- Born: George Russell Wackenhut September 3, 1919 Upper Darby Township, Pennsylvania, U.S.
- Died: December 31, 2004 (aged 85) Vero Beach, Florida, U.S.
- Education: West Chester University of Pennsylvania University of Hawaiʻi Johns Hopkins University
- Occupation: Founder of Wackenhut private security corporation
- Spouse: Ruth
- Children: 2
- Parent(s): William Wackenhut and Francis Hogan

= George Wackenhut =

American detective, businessman, and political conservative

George Russell Wackenhut (September 3, 1919 – December 31, 2004) was the founder of the Wackenhut private security corporation.

==Biography==
George Russell Wackenhut was the son of William and Frances (Hogan) Wackenhut. He grew up in Upper Darby, outside Philadelphia, Pennsylvania, and graduated from Upper Darby High School in 1937. He was inducted into the school's Wall of Fame in 2000. He served in the U.S. Army Corps of Engineers during World War II and witnessed the Japanese bombing of Pearl Harbor. He graduated from what is now known as West Chester University. He earned a bachelor's degree from the University of Hawaiʻi. and a master's degree in education from Johns Hopkins University, then taught classes in physical education and health.
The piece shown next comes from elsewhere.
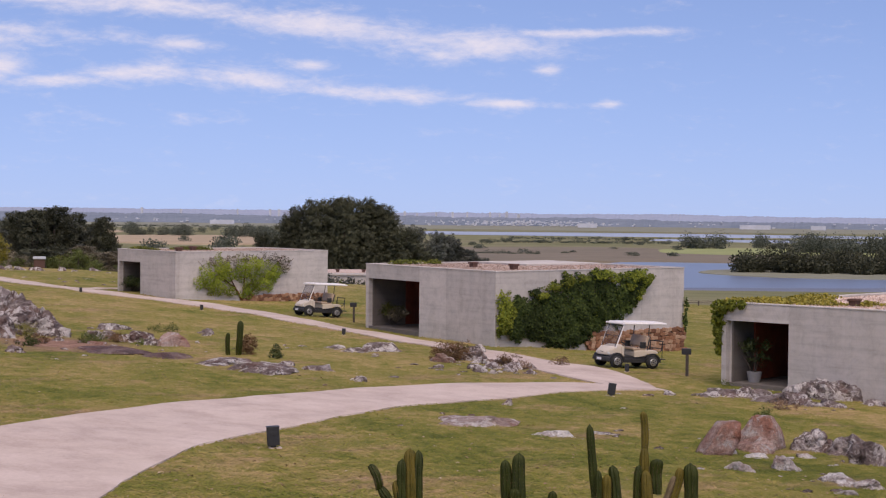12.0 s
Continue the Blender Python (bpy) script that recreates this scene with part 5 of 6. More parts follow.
def bungalow(label, fr, la, lb, top, open0, open1, lintel, floor, panels, door_at, plinth=None):
    """A low flat-roofed house: walls cast in bays, a deep porch in the front, a rim round a gravel roof. Heights above fr's z."""
    house = thing("bungalow", pose(0, 0, 0), label, "bungalow", "bungalows along the lane")

    def wall(name, *d, mat_=M_CONCRETE, lab="", bevel=0.003):
        return part(name, fr.block(bmesh.new(), *d, bevel), mat_, house, lab)

    t, base, rim = 0.25, -1.6, top
    joints = [0.0] + panels + [open0]
    for a0, a1 in zip(joints, joints[1:]):
        wall("front_panel", a0 + 0.0015, a1 - 0.0015, 0.0, t, base, rim)
    wall("lintel", open0 + 0.002, open1 - 0.002, 0.0, t, lintel, rim)
    wall("front_pier", open1, la, 0.0, t, base, rim)
    n = max(2, round((lb - t) / 3.0))
    for k in range(n):
        b0, b1 = t + (lb - t) * k / n, t + (lb - t) * (k + 1) / n
        wall("side_panel", 0.0, t, b0 + 0.0015, b1 - 0.0015, base, rim)
    wall("back_wall", t, la - t, lb - t, lb, base, rim)
    wall("far_wall", la - t, la, t + 0.003, lb, base, rim)
    # porch: floor and walls take the concrete toned down for shade
    depth = door_at[1] + 0.15
    end = min(open1, la - t) - 0.005
    wall("porch_floor", open0 - 0.1, open1 + 0.0, 0.02, depth, floor - 0.3, floor, mat_=M_CONCRETE_SHADED, lab="concrete porch floor with porch shade in its colour")
    wall("porch_wall", open0 - t, open0, t + 0.003, depth, floor, rim - 0.35, mat_=M_CONCRETE_SHADED)
    wall("porch_back", open0, end - 0.062, depth, depth + 0.2, floor, rim - 0.35, mat_=M_CONCRETE_SHADED, lab="concrete wall of the porch with the shade in its colour")
    # the door is in the porch's end wall
    d0, d1 = door_at
    door = wall("door", end - 0.11, end - 0.065, d0, d1, floor, lintel - 0.03, mat_=M_DOOR, lab="red-brown timber door")
    for k in range(6):
        b0 = d0 + (d1 - d0) * k / 6
        part("board", fr.block(bmesh.new(), end - 0.13, end - 0.112, b0 + 0.012, b0 + (d1 - d0) / 6 - 0.012, floor + 0.03, lintel - 0.06, 0.005), M_DOOR, door)
    # lining over the far wall, its colour darkened for the porch's shade
    wall("porch_end", end - 0.06, end, t + 0.003, depth, floor, rim - 0.35, mat_=M_CONCRETE_SHADED)
    # roof
    wall("roof_slab", t, la - t, t + 0.003, lb - t, rim - 0.42, rim - 0.22)
    wall("roof_gravel", t + 0.01, la - t - 0.01, t + 0.01, lb - t - 0.01, rim - 0.215, rim - 0.03, mat_=M_GRAVEL, lab="pinkish gravel laid on the roof")
    rng = np.random.default_rng(int(la * 10))
    q = np.column_stack([rng.uniform(t + 0.05, la - t - 0.05, 9000), rng.uniform(t + 0.05, lb - t - 0.05, 9000)])
    pos = np.array([fr.at(u, v, rim - 0.027) for u, v in q])
    child("loose_gravel", leaf_mesh("loose_gravel", pos, 0.065, M_PEBBLE, rng, 5, 0.8, (0, 0, 0.9), 0.9, 0.35), house)["kind"] = "stuff"
    rims = ((0.0, la, -0.02, t + 0.03), (0.0, la, lb - t, lb + 0.02), (-0.02, t + 0.03, t + 0.03, lb - t), (la - t, la + 0.02, t + 0.03, lb - t))
    for d in rims:
        wall("rim", d[0] if d[0] else -0.02, d[1] if d[1] != la else la + 0.02, d[2], d[3], rim + 0.003, rim + 0.045, lab="pale concrete roof rim")
    if la > 10:
        wall("roof_upstand", la * 0.55, la - 0.5, lb * 0.55, lb - 0.4, rim - 0.09, rim + 0.07, lab="low pale slab on the roof")
    # rubble plinth under the side wall
    if plinth:
        b0, b1, z0, z1 = plinth
        body = part("plinth", fr.block(bmesh.new(), -0.10, -0.005, b0, b1, z0 - 0.8, z1, 0.02), M_MORTAR, house, "rubble plinth of reddish stones")
        rng = np.random.default_rng(int(lb * 10))
        meshes = [stone_mesh(k) for k in range(6)]
        z, row = z0 - 0.25, 0
        while z < z1 - 0.05:
            hgt = rng.uniform(0.13, 0.22)
            b_ = b0 + rng.uniform(-0.2, 0)
            while b_ < b1:
                w = rng.uniform(0.14, 0.36)
                st = child("stone", meshes[int(rng.integers(6))], body)
                st.matrix_basis = Matrix.Translation(fr.at(-0.11, b_ + w / 2, z + hgt / 2 + rng.uniform(-0.04, 0.04))) @ Matrix.Rotation(math.atan2(fr.b.y, fr.b.x), 4, "Z") @ Matrix.Rotation(rng.uniform(-0.4, 0.4), 4, "Y") @ Matrix.Diagonal((w * 1.0, rng.uniform(0.06, 0.11), hgt * rng.uniform(0.85, 1.15), 1))
                b_ += w
            z += hgt
    return house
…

In 1951, Wackenhut joined the FBI as a special agent in Indianapolis and Atlanta, handling counterfeit money and bad-check cases and tracking down Army deserters. He resigned in 1954 to launch Special Agent Investigations in Coral Gables, Florida, with three other former agents - William Stanton, A. Kenneth Altschul and Miami lawyer and FBI agent Ed Du Bois, Jr., Following an in-office fist fight with Du Bois in 1955, a professional split occurred and Du Bois went on to form his own company, Investigators, Inc., focusing on private investigations. In 1958, Wackenhut bought out his remaining partners, renamed the company after himself and expanded into the security guard field, then went public in 1965.

Even with a profit margin of only 2.5 percent, the company's earnings, inflated by massive overbilling, allowed Wackenhut to live lavishly in homes scattered throughout the country. Prior to his move to Vero Beach, Florida in 1995, his primary residence was his "Tyecliffe Castle", in Coral Gables, Florida. It was known in Miami as Castle Wackenhut. It was, in 1995, a $10 million turreted mansion complete with moat, decorated with firearms and medieval suits of armor. His house was wired with infrared and laser sensors, closed-circuit television monitors, photo-cell surveillance and had private radios for his family. The 18,000 sq ft, 57 room Tyecliffe Castle was sold to Ponzi schemer Allen Stanford and was demolished about 2008. In 1994, The Quiet American, an 800-page authorized biography of Wackenhut by John Minahan, was published.

George Wackenhut was known as a hard-line right-winger. He built up dossiers on Americans suspected of being Communists or left-leaning "subversives and sympathizers" and sold the information to interested parties. Frank Donner claimed in his book Age of Surveillance the Wackenhut Corporation maintained and updated its files even after the McCarthy hysteria had ebbed, adding the names of antiwar protesters and civil rights demonstrators to its list of "derogatory types." By 1965, Wackenhut was boasting to potential investors the company maintained files on 2.5 million suspected dissidents - one in 46 American adults then living. In 1966, after acquiring the private files of Karl Barslaag, a former staff member of the House Un-American Activities Committee, Wackenhut could claim, that with more than 4 million names, his company had the largest privately held file on suspected dissidents in America. In 1975, after the United States Congress investigated companies which had private files, Wackenhut gave its files to the now-defunct anti-Communist Church League of America of Wheaton, Illinois.

When he sold his company for $570 million in 2002 ($ today), he owned more than 50 percent of its stock. Wackenhut died on 31 December 2004 of heart failure, at his home in Vero Beach, Florida, at the age of 85.